Tuesday, January 27, 2009

The Zone System

Because we are doing black and white this month, I thought I would share some photo history. This post is not meant to be a tutorial about the zone system. In fact, I never use it in my own work, most likely because I tend to be more intuitive (a euphemism for undisciplined?) rather than methodical. However, given that many of the great masters swear by the zone system, you may want to know about it.

A brief history of the zone system

Ansel Adams and Fred Archer created the zone system around 1941. I think it is safe to assume that you have heard of Ansel Adams and seen some of his stunning black and white landscapes. Every poster store in America carries reproductions of his work. Fred Archer, on the other hand, has never achieved a comparable level of popularity, and is often eclipsed by Adams even in accounts of the zone system. Some would argue that Archer first came up with the idea and that Adams, after having read about it in a series of articles, helped to formalize the system.

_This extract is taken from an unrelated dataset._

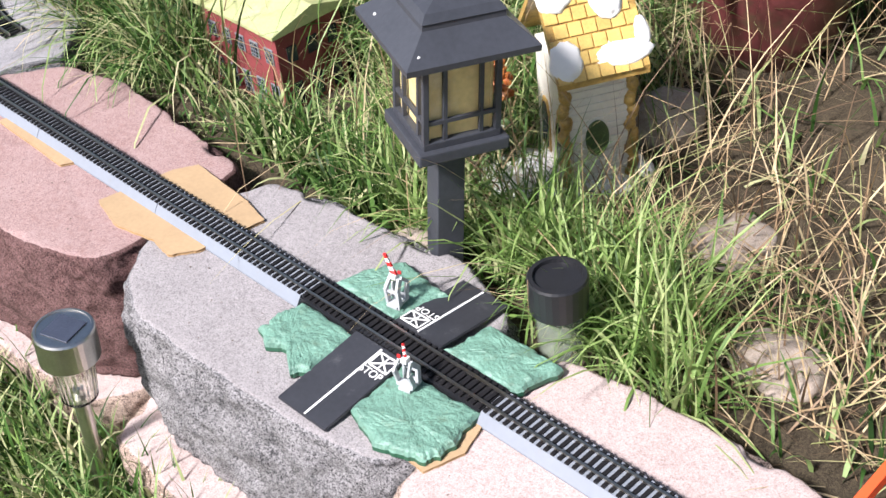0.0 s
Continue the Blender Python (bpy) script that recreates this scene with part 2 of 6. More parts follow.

The goal of the zone system is to have better control over exposure. The first step in achieving good exposure is to visualize the entire photograph and to study the gradations from blackest black (zone 0) to whitest white (zone 10). You can see a good chart of the 11 zones (typically labeled with roman numerals) on Wikipedia. Ansel Adams only considered zones I to IX to be useful for film density.

I asked my assistant, Lucy, who uses the zone system all the time, to help out by labeling one of her photos according to zones:

Photo by Lucy Call

If you are just reading to get a basic understanding of the zone system, you might be satisfied by looking at the photo above and then skipping to the conclusion, but if you want to plunge into the more technical aspects and try it out (this is a darkroom process), here is an explanation from Lucy:
    1. You must find your effective film speed. With large format camera and B&W sheet film, I use Kodak T-Max 400, expose five sheets of film. You bracket these exposures, so that one exposure is right on and one is ½ stop under and another is 1 stop underexposed. Then the other two are ½ stop over exposed and 1 full stop overexposed. These are all developed at the suggested time for your film and developer type. Then to determine the effective ISO, you look at the different exposures and find where you think your values, mainly shadows, look best. So if you like the one that was exposed for what the meter said, then you would shoot your film at 400. I believe that the ½ stop underexposed would be ISO 320 if I remember correctly.
    1. Now that you have your ISO, you want to find your effective developing time. So expose 5 sheets of film at your new ISO and develop each sheet. If your suggested developing time was 7 ½ minutes, then you would put one sheet of film into the tray of developer and wait thirty seconds and then another and wait thirty seconds and another and so on, until the first sheet has been in the developer for 8 ½ seconds and the last one put in has been in it for 6 ½ seconds. Once this is finished you can determine your effective developing time. Look at highlights.
    2. Then go shoot and use the zone system. The first thing I do is look to see what I think should be in zone III (my darkest darks that still have full detail) and then I meter that and stop down two because it is giving me middle gray. Then with that I meter where other values will fall accordingly. If I don’t like where some of my highlights are falling than I adjust that with my developing time. So if my highlights needed to be brighter, I would push my developing or develop for longer. You determine this by step 2.
Conclusion
If you read Lucy's explanation, you can see why someone as distracted as myself might shy away from that process. If, on the other hand, you want to learn more, check out usefilm's article, the Wikipedia entry, the Luminous Landscape article, and a host of books for further reading.

But even if you find the system not applicable to your needs or too intimidating, your awareness of the zones will help you better appreciate black and white, Archer and Adams, and the photographic process.